Ana I. Gracía, en su artículo “Ser
un cateto”, publicado en Diario de Teruel,
mete el dedo en la llaga en lo que respecta a aquellos tipos de ciudad, en su
día muchos de ellos desertores del arado, que tienen una idea de los pueblos
distorsionada. Señala Ana I. Gracia, como digo, que algunos tiene una noción
rancia de una España vaciada, pero que sigue existiendo. Dice Gracia: “Todos con boina,
pantalones de pana y una cuerda atada a la cintura, el entrecejo sin depilar;
analfabetos perdidos los zagales, sus padres y los abuelos; rodeados de tierra
y animales sin más oficio que ser ganadero o agricultor y sin más ocio que ir
de caza o a la pesca o a echar la partida al bar”. Qué quieren que les diga…

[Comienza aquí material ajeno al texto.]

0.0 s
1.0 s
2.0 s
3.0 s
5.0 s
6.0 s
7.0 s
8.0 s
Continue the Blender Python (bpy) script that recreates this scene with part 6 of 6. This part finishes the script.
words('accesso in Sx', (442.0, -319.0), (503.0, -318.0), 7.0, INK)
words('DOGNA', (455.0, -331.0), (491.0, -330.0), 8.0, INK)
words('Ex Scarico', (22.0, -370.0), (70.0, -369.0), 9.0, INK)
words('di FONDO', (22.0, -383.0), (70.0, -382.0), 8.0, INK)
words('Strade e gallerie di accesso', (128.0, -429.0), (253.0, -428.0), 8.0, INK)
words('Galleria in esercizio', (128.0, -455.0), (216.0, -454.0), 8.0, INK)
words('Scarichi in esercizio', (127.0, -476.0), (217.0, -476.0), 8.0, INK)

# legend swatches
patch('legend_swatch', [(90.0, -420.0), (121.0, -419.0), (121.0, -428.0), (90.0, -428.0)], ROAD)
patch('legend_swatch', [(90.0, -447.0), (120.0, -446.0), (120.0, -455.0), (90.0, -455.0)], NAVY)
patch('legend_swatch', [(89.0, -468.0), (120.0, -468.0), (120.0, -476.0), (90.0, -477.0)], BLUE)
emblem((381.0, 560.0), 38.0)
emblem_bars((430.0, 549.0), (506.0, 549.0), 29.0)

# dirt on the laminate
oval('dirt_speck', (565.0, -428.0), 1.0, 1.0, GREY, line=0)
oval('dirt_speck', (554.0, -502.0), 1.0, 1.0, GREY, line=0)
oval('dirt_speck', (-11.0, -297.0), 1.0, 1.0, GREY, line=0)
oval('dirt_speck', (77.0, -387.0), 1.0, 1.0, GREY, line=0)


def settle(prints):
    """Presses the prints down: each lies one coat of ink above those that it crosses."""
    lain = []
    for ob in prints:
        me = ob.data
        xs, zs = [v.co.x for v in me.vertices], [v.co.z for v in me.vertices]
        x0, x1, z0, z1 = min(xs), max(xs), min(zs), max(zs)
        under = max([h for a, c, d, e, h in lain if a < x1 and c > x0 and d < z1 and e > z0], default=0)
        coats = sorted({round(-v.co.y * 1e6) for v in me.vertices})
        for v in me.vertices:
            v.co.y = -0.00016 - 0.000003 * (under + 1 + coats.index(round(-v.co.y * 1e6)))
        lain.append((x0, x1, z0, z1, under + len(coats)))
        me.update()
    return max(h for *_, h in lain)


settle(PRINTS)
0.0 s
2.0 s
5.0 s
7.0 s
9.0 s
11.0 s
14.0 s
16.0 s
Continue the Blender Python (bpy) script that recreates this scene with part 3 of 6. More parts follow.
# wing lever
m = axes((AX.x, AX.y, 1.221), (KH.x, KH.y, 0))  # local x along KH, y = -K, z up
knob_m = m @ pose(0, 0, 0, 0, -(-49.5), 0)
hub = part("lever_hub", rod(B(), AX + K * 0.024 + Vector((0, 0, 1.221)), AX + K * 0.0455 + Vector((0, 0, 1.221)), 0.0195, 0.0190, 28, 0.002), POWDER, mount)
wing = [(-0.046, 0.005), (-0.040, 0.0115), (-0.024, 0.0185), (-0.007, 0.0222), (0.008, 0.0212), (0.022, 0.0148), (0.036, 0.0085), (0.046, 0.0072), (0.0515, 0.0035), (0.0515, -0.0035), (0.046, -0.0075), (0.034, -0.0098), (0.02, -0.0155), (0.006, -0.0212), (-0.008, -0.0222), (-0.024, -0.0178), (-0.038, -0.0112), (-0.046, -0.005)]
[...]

Los que así piensan es porque nunca han
visitado un pueblo, o porque se avergüenzan de su raíces. Solo han pasado de largo por alguna carretera secundaria
camino de otros destinos. Y les ha quedado la idea de lo que han visto por la
ventanilla; o sea, la torre de una iglesia con nido de cigüeña en el campanario,
unas casas bajitas sin ningún tipo de lujo aparente, y poco más. Pero no es
así. Los pueblos, por pequeños que sean, son mucho más que lo que puede contemplarse
en la lejanía, a uno de los lados de la carretera
y entre campos de cebada o viñas. Hay que ir allí, patear sus calles
observando todo, hablar con los vecinos si se ha de menester, que siempre lo agradecen y, si se
tercia, tomar algo con ellos en la barra del único bar existente, que es como
su segundo cuarto de estar. La idea deformada de aquellos que nunca pisan un
pueblo les lleva a pensar en las tristes
Hurdes, visitadas por Alfonso
XIII y un pequeño séquito hace ahora un siglo y durante tres días en la
habitación sencilla de la casa de Casar de Palomero (Cáceres), donde el monarca
pasó una noche en una modesta y aseada habitación en la que había “una cama de madera,
una colcha limpia, un crucifijo en la pared y una jofaina para el aseo personal”.
Pero el rey no iba solo. Los reyes siempre viajan acompañados de un combo
variopinto. En aquella ocasión le acompañaban el duque de Miranda, jefe de la Casa Real; Vicente Piniés, ministro de Gobernación; los médicos Gregorio Marañón y Ricardo Varela; el periodista José
García Mora, cronista de la marcha; el fotógrafo Campúa, quien la ilustraría, el ingeniero de montes Santiago Pérez Argemí, gran conocedor
de Las Hurdes; y el ayuda de cámara del soberano, el teniente coronel Obregón. Se cuenta una anécdota de
aquella regia visita, que leí en La Vanguardia (23/06/19) salida de la
pluma de Pepe Verdú: “En la alquería
de Cambroncino, la comitiva se detuvo en la iglesia de Santa Catalina o de las Lágrimas, del siglo XVIII. Pinos y olivares
envuelven el vecindario, que el grupo abandonó camino de Vegas de Coria -donde
almorzó-, Rubiaco
y, finalmente, Nuñomoral, donde acamparon. Los expedicionarios
cenaron dentro de las tiendas, atendidos por los lugareños [jurdanos]. Cuando
llegó el momento del café, el ministro Piniés comentó su preferencia por
tomarlo con un chorrito de leche. No había vacas, ovejas ni cabras en el
núcleo, pero ese hecho no arredró a un solícito vecino, quien regresó con una
pequeña cantidad de líquido. Mientras el político saboreaba su cortadito, le
informó de que podía tomarlo con total confianza, ya que la leche era de su
propia mujer y, por cierto, muy buena”. Todo ha cambiado. Los catetos, de
haberlos, son los que hablan de lugares que desconocen, o aquellos otros que
van una vez cada dos años en visita obligada, ¡qué triste suena!, a una pobre anciana, su madre, que desea morir y ser enterrada en ese lugar donde habita el olvido, y aprovechan los insensatos
para, por aquello de ir por atún y ver al duque, arramblar con todo lo que pillan de una pequeña huerta, o de un corral con gallinas, que a la casi olvidada abuelilla le sirve de despensa.